On the other hand, some sectors, such as app developers, social networking, online search, online commerce, gaming and financial services, do not require strong patent protections to secure venture funding or grow their businesses. In fact, the opposite is often true. These sectors and the investors who have poured money into them over the past decade often view patents as a burden and label anyone who asserts them as a “patent troll.”  This label is typically affixed to smaller competitors, research institutions, or even major universities. 

This is a dangerous and narrow-minded game that is starting to have serious consequences.  The implications of these nefarious actors in our innovation marketplace is most recently exemplified in the U.S. slipping to #12 on the U.S. Chamber of Commerce’s annual Global IP Index . Even more troublesome is the fact that we have simultaneously witnessed our competitors, such as China and Germany, compete with the U.S. to better protect investment and invention.

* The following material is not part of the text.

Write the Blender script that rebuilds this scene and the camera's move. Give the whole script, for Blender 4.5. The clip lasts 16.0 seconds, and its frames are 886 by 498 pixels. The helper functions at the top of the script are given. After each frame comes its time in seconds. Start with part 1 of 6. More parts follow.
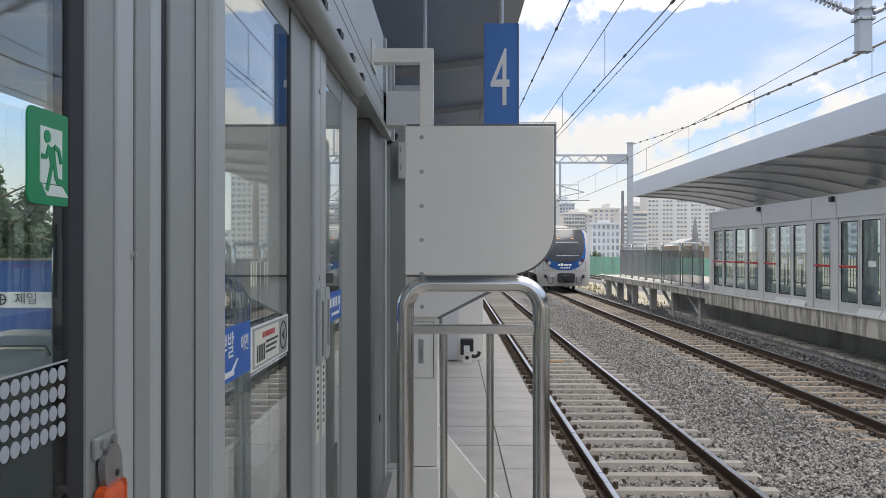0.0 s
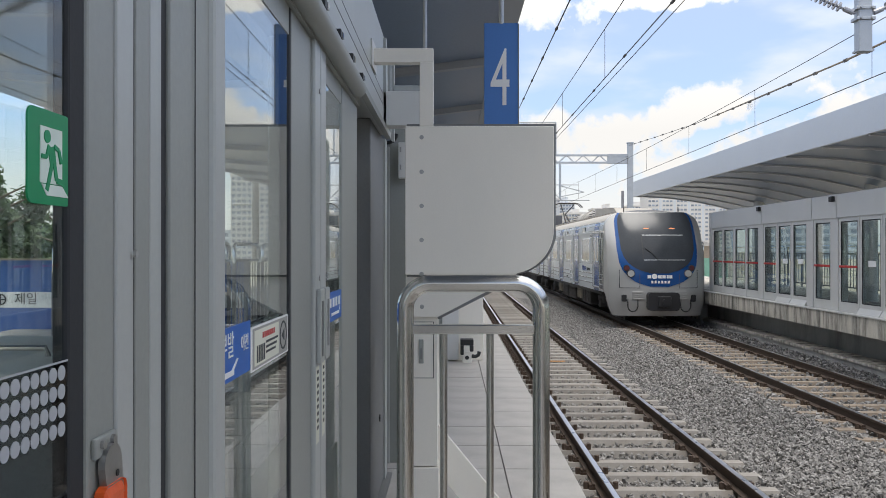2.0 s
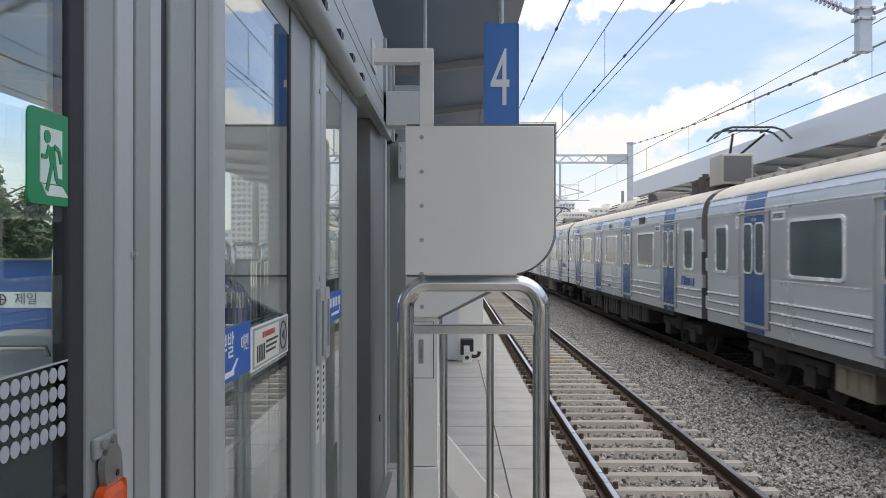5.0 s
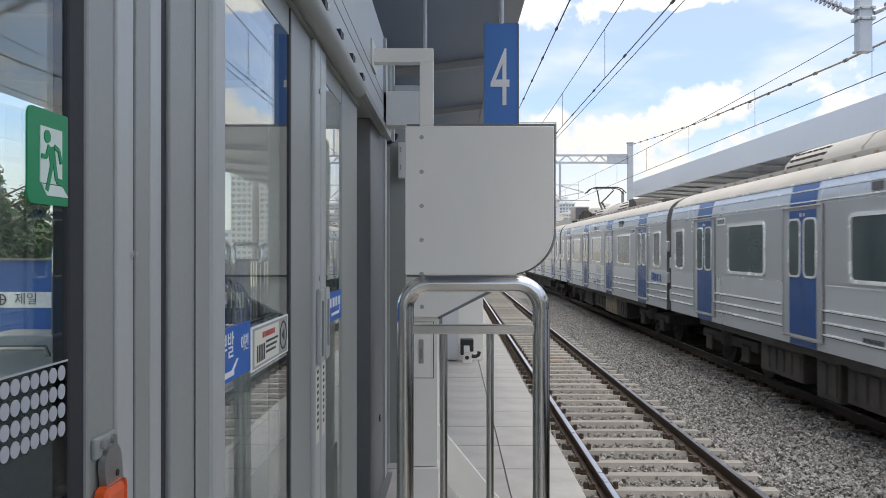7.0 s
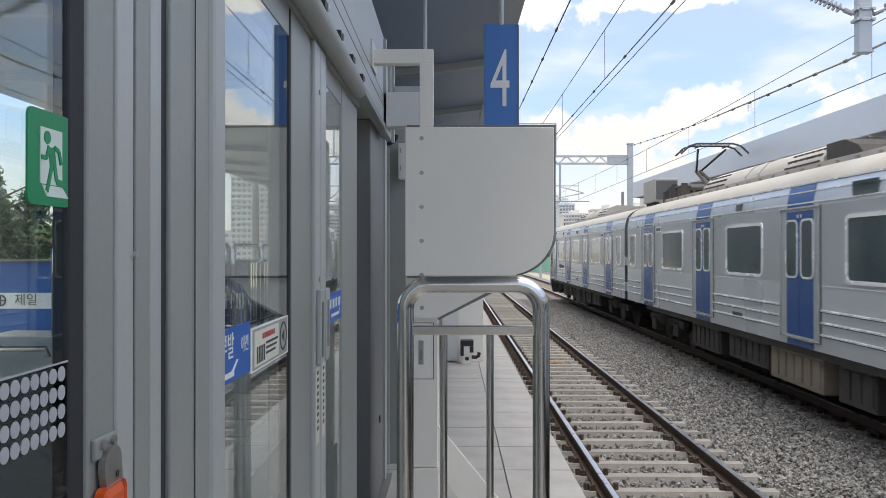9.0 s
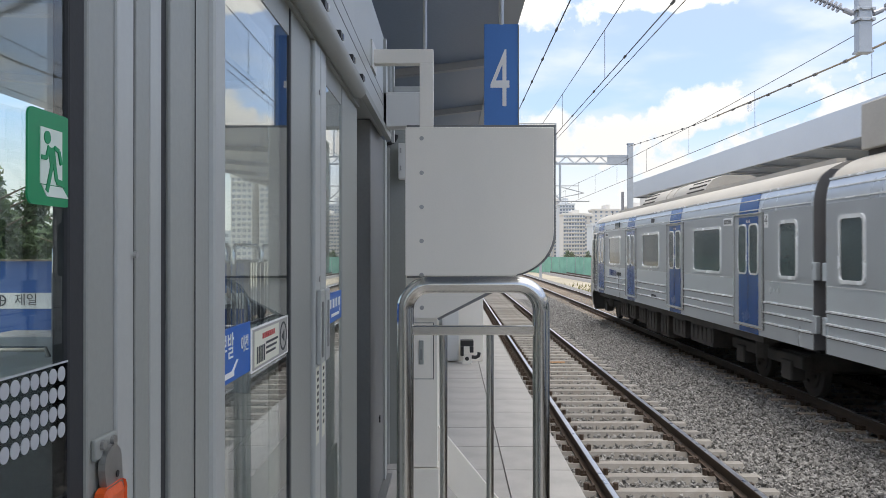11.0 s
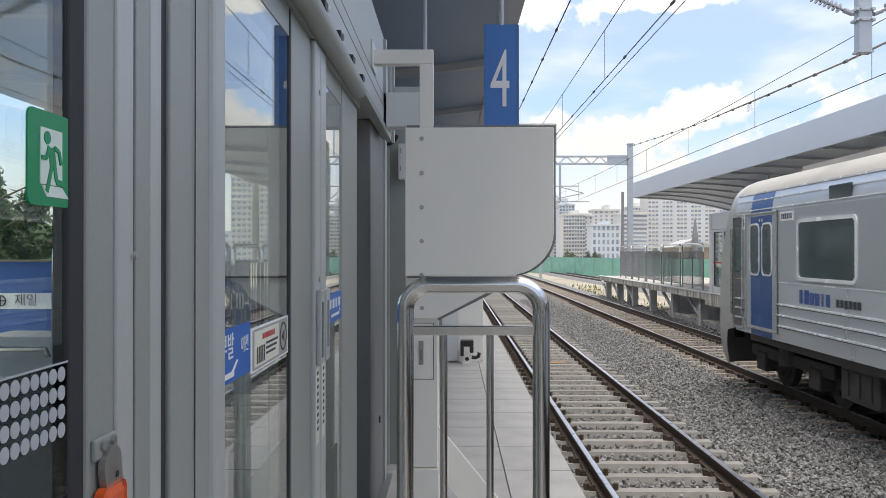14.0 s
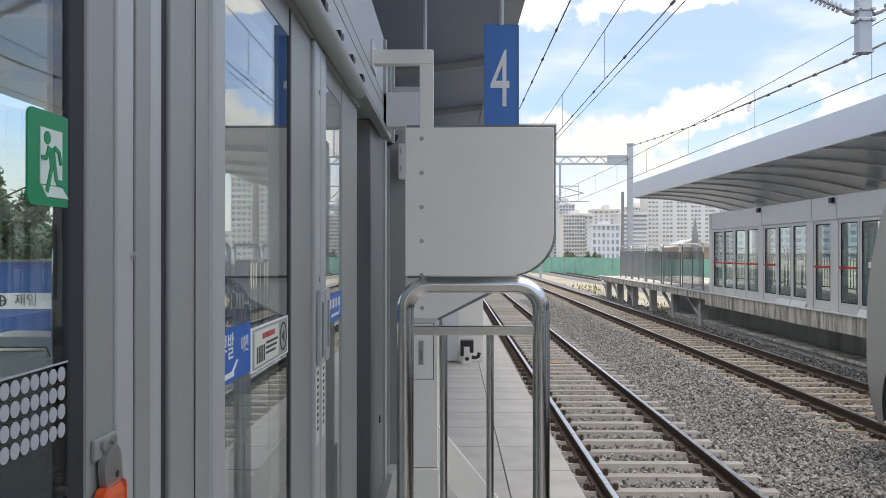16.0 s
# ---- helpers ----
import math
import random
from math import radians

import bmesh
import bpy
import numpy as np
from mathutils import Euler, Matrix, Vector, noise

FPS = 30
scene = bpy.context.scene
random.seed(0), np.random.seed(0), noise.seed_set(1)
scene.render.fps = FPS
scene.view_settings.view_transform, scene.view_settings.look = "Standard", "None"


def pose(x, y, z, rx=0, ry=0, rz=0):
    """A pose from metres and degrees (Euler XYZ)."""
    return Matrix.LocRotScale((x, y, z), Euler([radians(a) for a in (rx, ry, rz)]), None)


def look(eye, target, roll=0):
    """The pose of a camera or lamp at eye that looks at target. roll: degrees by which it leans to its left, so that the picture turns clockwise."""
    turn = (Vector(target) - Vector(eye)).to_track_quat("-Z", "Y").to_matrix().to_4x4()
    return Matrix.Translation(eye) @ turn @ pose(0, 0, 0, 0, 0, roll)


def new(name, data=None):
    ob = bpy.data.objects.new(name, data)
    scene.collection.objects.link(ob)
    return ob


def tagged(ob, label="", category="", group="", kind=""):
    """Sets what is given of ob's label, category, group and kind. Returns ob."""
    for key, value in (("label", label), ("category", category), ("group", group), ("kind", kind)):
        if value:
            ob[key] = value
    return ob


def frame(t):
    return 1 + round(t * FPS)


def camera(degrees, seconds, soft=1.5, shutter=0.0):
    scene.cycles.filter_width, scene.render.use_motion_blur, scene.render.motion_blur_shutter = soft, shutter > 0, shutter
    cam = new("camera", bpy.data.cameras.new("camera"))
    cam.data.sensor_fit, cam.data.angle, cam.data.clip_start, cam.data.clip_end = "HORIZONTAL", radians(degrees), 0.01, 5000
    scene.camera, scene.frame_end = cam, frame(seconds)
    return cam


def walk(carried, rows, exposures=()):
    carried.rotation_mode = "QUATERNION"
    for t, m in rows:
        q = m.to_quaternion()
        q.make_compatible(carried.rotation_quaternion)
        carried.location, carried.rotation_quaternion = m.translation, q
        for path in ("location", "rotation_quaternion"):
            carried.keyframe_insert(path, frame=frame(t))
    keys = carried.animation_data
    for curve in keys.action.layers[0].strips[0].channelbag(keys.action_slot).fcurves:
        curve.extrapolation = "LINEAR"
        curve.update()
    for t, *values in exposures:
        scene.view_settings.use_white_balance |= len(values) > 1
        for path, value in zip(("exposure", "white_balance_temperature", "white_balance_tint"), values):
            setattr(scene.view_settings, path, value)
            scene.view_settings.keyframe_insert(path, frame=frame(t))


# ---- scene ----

Some like to tout the overall growth in venture capital investment in the U.S. over the past decade as evidence that legislation, such as the America Invents Act, and a string of court cases that have weakened patent laws are “working.”  Here is what is going on behind those numbers.  

While it may be true that there is still a significant and growing amount of venture capital being invested in this country, less and less is being invested in the kinds of new companies we need to ensure our national security and preserve the American dominance of science and technology that our country has enjoyed for the last 75 or 80 years.  To illustrate this point with a glaring example, the total amount of venture capital dollars invested in the United States between 2004 and 2017 increased four-fold, from about $20 billion to $80 billion, but the amount invested in companies pursuing new semiconductor technologies fell by 80%, from $1.2 billion to $250 million.

This is a shocking statistic, unless one believes that a handful of corporate giants, having international obligations in addition to their commitment to our country, are going to produce all the new semiconductor technology needed for the next 30 years to deal effectively with cybersecurity, defense intelligence, artificial intelligence, machine learning, quantum computing, space travel, weapons systems, bioinformatics, and other areas that are critical to national defense and well-being.  Semiconductors are among the most critical and foundational technologies, and it should be apparent that our country is not attracting enough entrepreneurs and startups to pursue them.

Investment declines are also evident in a number of other technologies that, like semiconductors, are essential to national welfare and security. Venture capital invested during that same period in fiber optics technology, for example, fell by a factor of 10 as a percentage of total VC investments. Similar declines can be seen in new drug discovery, networking equipment, medical devices, biotechnology, computer hardware and a host of other industrial sectors that are core technologies if our country is to retain its position of technological dominance.


Principle

#4

The U.S. Needs a Strong Patent System to Remain a Global Leader

Policy makers have correctly pointed to aggressive efforts from China and other major economies to acquire leading technologies developed by the United States as a part of their strategy to propel their own economic growth. Fighting this outright theft of American IP is critical, but it is only half the battle. We also must have a strong domestic IP system that ensures high quality patents are granted and provides consistent and predictable enforcement for them as they are commercialized. 

This is not the current situation in the U.S., and we are seeing our position slip as a leader in the development of cutting-edge technologies. We are still the best at creating new apps, games and social media platforms, but without predictable patent protections in areas like life science, AI, robotics, networking software, and other key sectors, we risk falling behind in core technologies. The U.S. patent system need to reclaim its role as the global gold standard.